What is asked>
Look in the material below for the line with "# ---- helpers" and the line with "of a camera", then set down exactly those two lines and all lines between, nothing more.

Given data>
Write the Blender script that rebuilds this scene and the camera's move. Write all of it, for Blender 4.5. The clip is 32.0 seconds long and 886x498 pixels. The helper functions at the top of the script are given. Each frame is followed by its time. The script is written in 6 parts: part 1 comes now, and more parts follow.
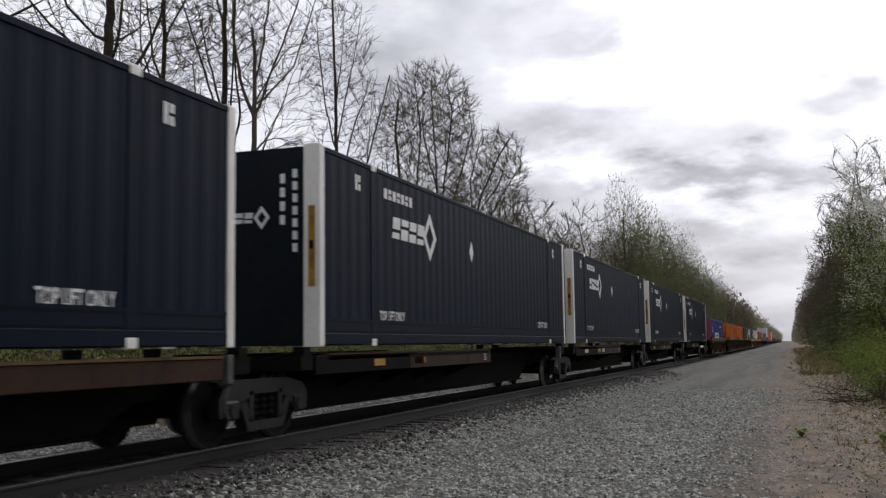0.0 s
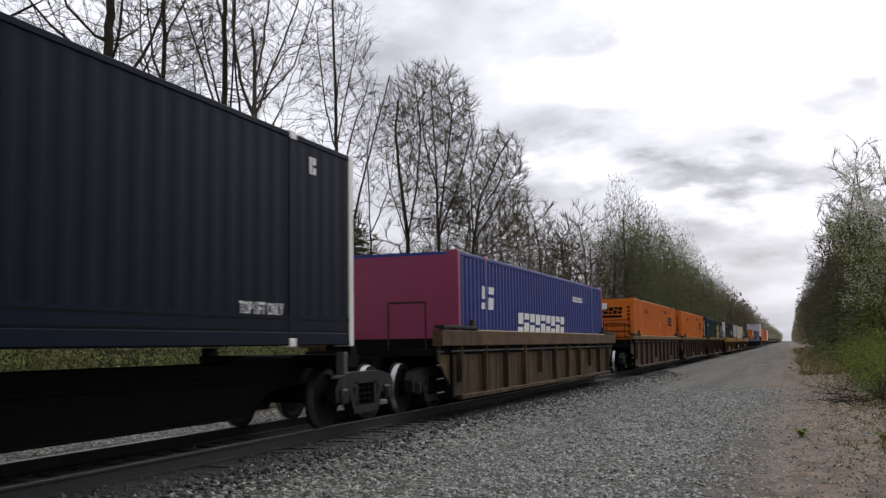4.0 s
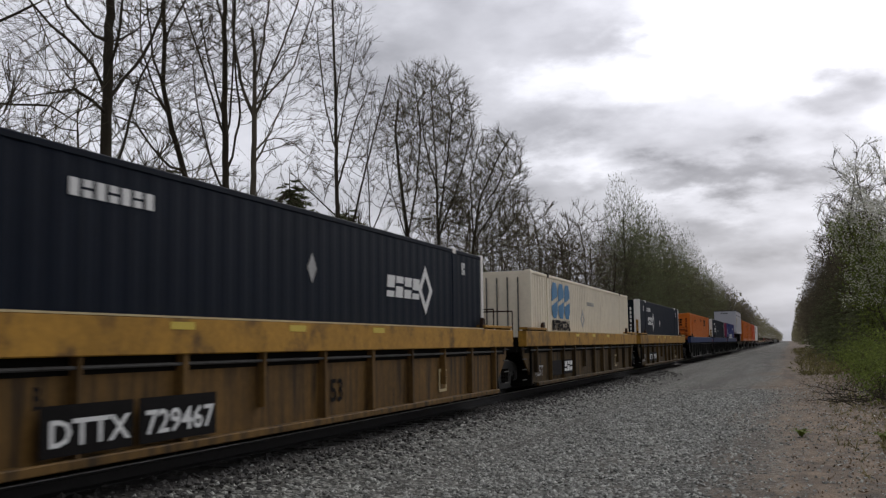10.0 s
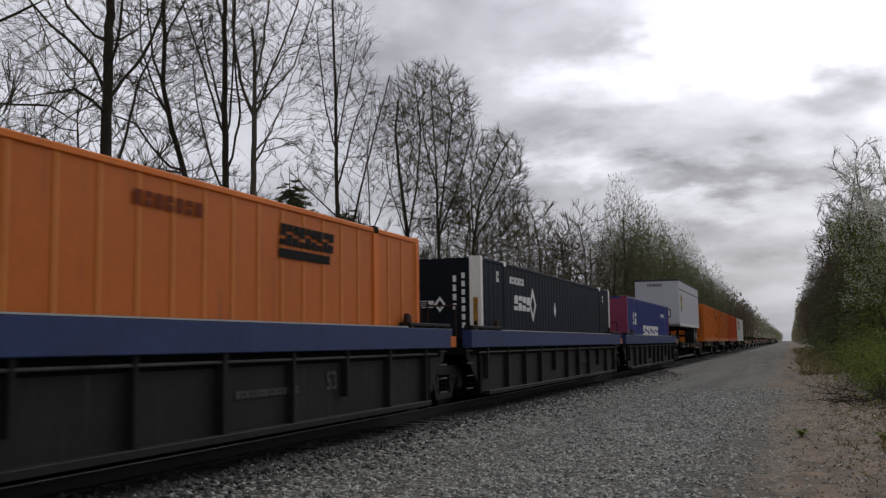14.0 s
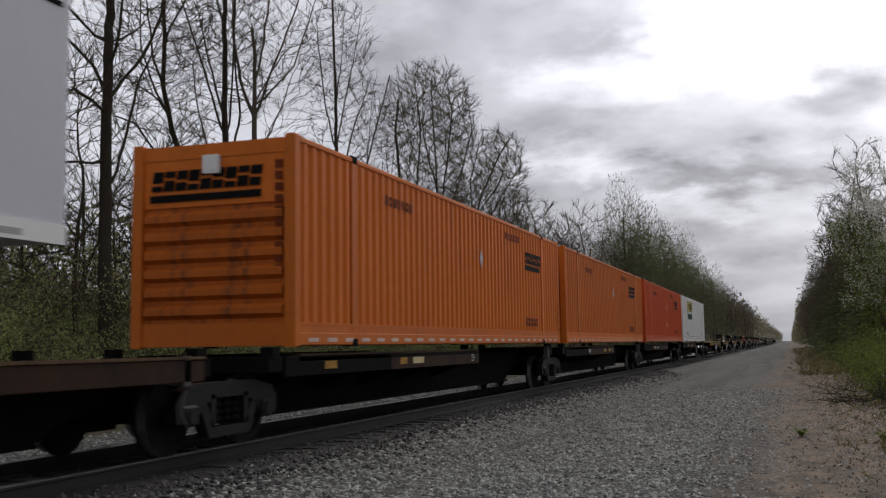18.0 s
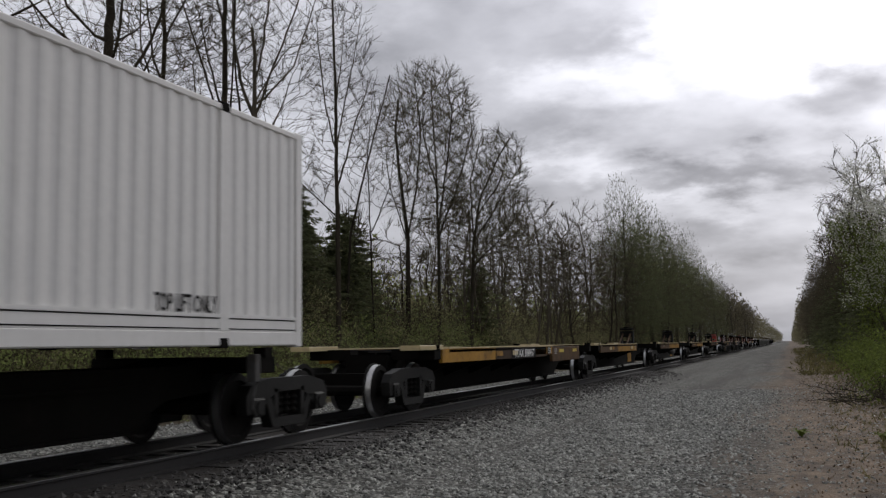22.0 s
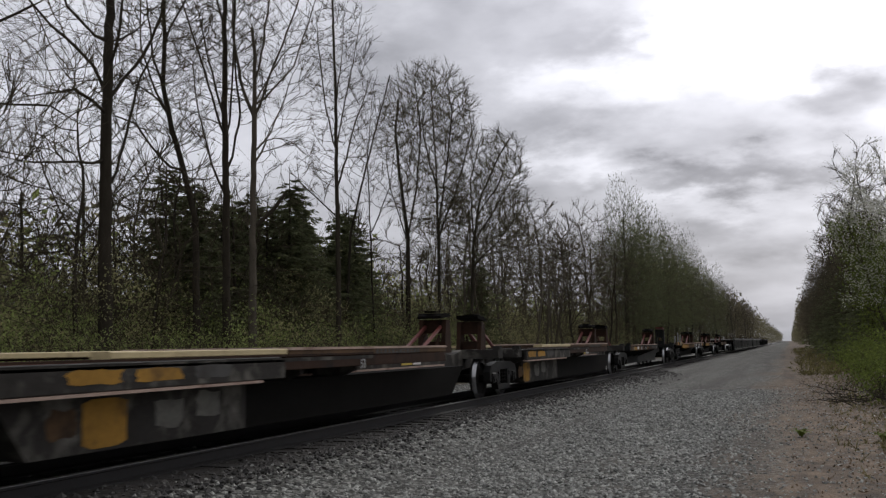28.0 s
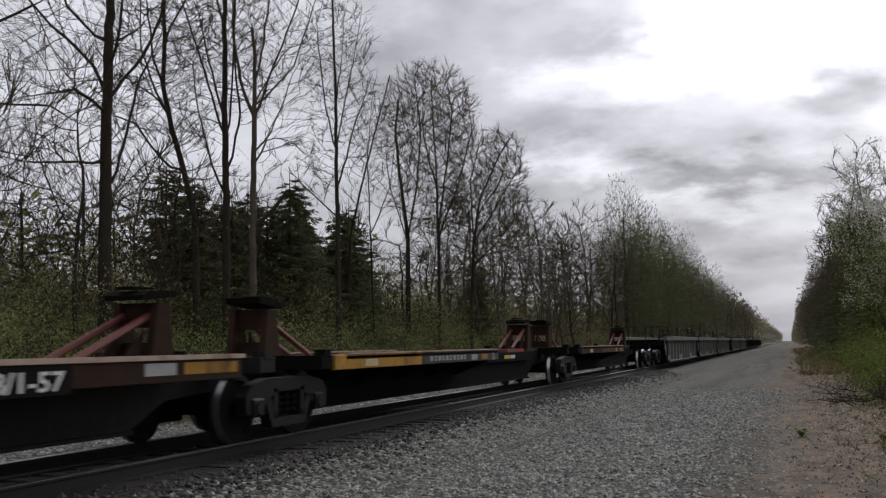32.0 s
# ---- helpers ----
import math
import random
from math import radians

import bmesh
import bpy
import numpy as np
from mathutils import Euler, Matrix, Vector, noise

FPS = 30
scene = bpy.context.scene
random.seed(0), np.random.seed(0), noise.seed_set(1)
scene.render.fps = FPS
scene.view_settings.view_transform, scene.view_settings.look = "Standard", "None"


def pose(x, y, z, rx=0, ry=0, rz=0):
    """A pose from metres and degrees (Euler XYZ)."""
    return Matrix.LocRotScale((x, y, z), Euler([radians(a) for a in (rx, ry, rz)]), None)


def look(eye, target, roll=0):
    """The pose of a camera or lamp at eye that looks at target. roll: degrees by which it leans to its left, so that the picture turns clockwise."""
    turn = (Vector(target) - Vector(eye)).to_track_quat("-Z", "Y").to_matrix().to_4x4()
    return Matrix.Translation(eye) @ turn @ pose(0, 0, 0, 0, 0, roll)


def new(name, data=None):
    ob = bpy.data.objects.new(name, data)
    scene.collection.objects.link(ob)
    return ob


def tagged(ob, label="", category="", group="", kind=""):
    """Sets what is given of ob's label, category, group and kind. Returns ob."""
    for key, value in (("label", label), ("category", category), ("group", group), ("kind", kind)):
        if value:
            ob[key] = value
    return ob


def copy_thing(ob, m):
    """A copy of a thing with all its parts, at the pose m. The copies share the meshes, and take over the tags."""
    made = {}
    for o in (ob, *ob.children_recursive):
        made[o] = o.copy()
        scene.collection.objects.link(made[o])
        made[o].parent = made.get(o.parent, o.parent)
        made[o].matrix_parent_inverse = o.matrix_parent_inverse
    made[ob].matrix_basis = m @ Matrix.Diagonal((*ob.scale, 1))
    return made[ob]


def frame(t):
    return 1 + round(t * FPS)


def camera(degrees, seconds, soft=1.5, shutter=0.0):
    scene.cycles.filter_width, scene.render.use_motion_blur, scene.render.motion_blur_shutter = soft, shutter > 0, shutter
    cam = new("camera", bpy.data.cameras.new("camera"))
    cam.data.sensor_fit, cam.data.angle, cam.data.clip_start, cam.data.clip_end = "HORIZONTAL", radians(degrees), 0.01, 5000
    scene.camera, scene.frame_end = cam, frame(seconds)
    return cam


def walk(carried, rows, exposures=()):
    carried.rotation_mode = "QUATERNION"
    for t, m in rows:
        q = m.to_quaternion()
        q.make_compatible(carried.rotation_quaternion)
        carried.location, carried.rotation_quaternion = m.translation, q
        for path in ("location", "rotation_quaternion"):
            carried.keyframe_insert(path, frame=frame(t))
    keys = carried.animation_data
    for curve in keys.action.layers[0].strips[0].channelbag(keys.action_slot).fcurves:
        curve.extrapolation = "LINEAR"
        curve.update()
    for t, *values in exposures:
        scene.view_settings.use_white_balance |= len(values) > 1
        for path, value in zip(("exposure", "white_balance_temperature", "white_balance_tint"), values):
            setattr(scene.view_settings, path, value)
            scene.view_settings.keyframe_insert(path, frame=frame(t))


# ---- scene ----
cam = camera(48.03, 32.0, soft=1.3, shutter=0.15)
EYE = (0.0, 0.0, 1.22)
SPEED = 16.821          # metres a second, towards the camera along -y
TRACK = -7.5            # x of the track's centre line


def aim(yaw, pitch, roll):
    yaw, pitch = radians(yaw), radians(pitch)
    way = Vector((-math.sin(yaw) * math.cos(pitch), math.cos(yaw) * math.cos(pitch), math.sin(pitch)))
    return look(EYE, Vector(EYE) + way * 10, roll)


walk(cam, [(0.0, aim(19.09, 5.515, -0.788)), (32.0, aim(19.09, 5.515, -0.788))], [(0.0, 0.35), (1.0, 0.42), (2.0, 0.5), (3.5, 0.5), (5.5, 0.15), (6.0, 0.1), (8.0, 0.0), (10.0, 0.05), (12.0, -0.13), (14.0, -0.08), (18.0, -0.06), (20.0, 0.0), (22.0, -0.12), (25.0, -0.08), (28.0, -0.05), (32.0, -0.02)])

# ---- world: an overcast sky, brightest round the hidden sun ----
SUN_AZ, SUN_EL = radians(14), radians(38)      # azimuth east of +y
sun_way = Vector((math.sin(SUN_AZ) * math.cos(SUN_EL), math.cos(SUN_AZ) * math.cos(SUN_EL), math.sin(SUN_EL)))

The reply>
# ---- helpers ----
import math
import random
from math import radians

import bmesh
import bpy
import numpy as np
from mathutils import Euler, Matrix, Vector, noise

FPS = 30
scene = bpy.context.scene
random.seed(0), np.random.seed(0), noise.seed_set(1)
scene.render.fps = FPS
scene.view_settings.view_transform, scene.view_settings.look = "Standard", "None"


def pose(x, y, z, rx=0, ry=0, rz=0):
    """A pose from metres and degrees (Euler XYZ)."""
    return Matrix.LocRotScale((x, y, z), Euler([radians(a) for a in (rx, ry, rz)]), None)


def look(eye, target, roll=0):
    """The pose of a camera or lamp at eye that looks at target. roll: degrees by which it leans to its left, so that the picture turns clockwise."""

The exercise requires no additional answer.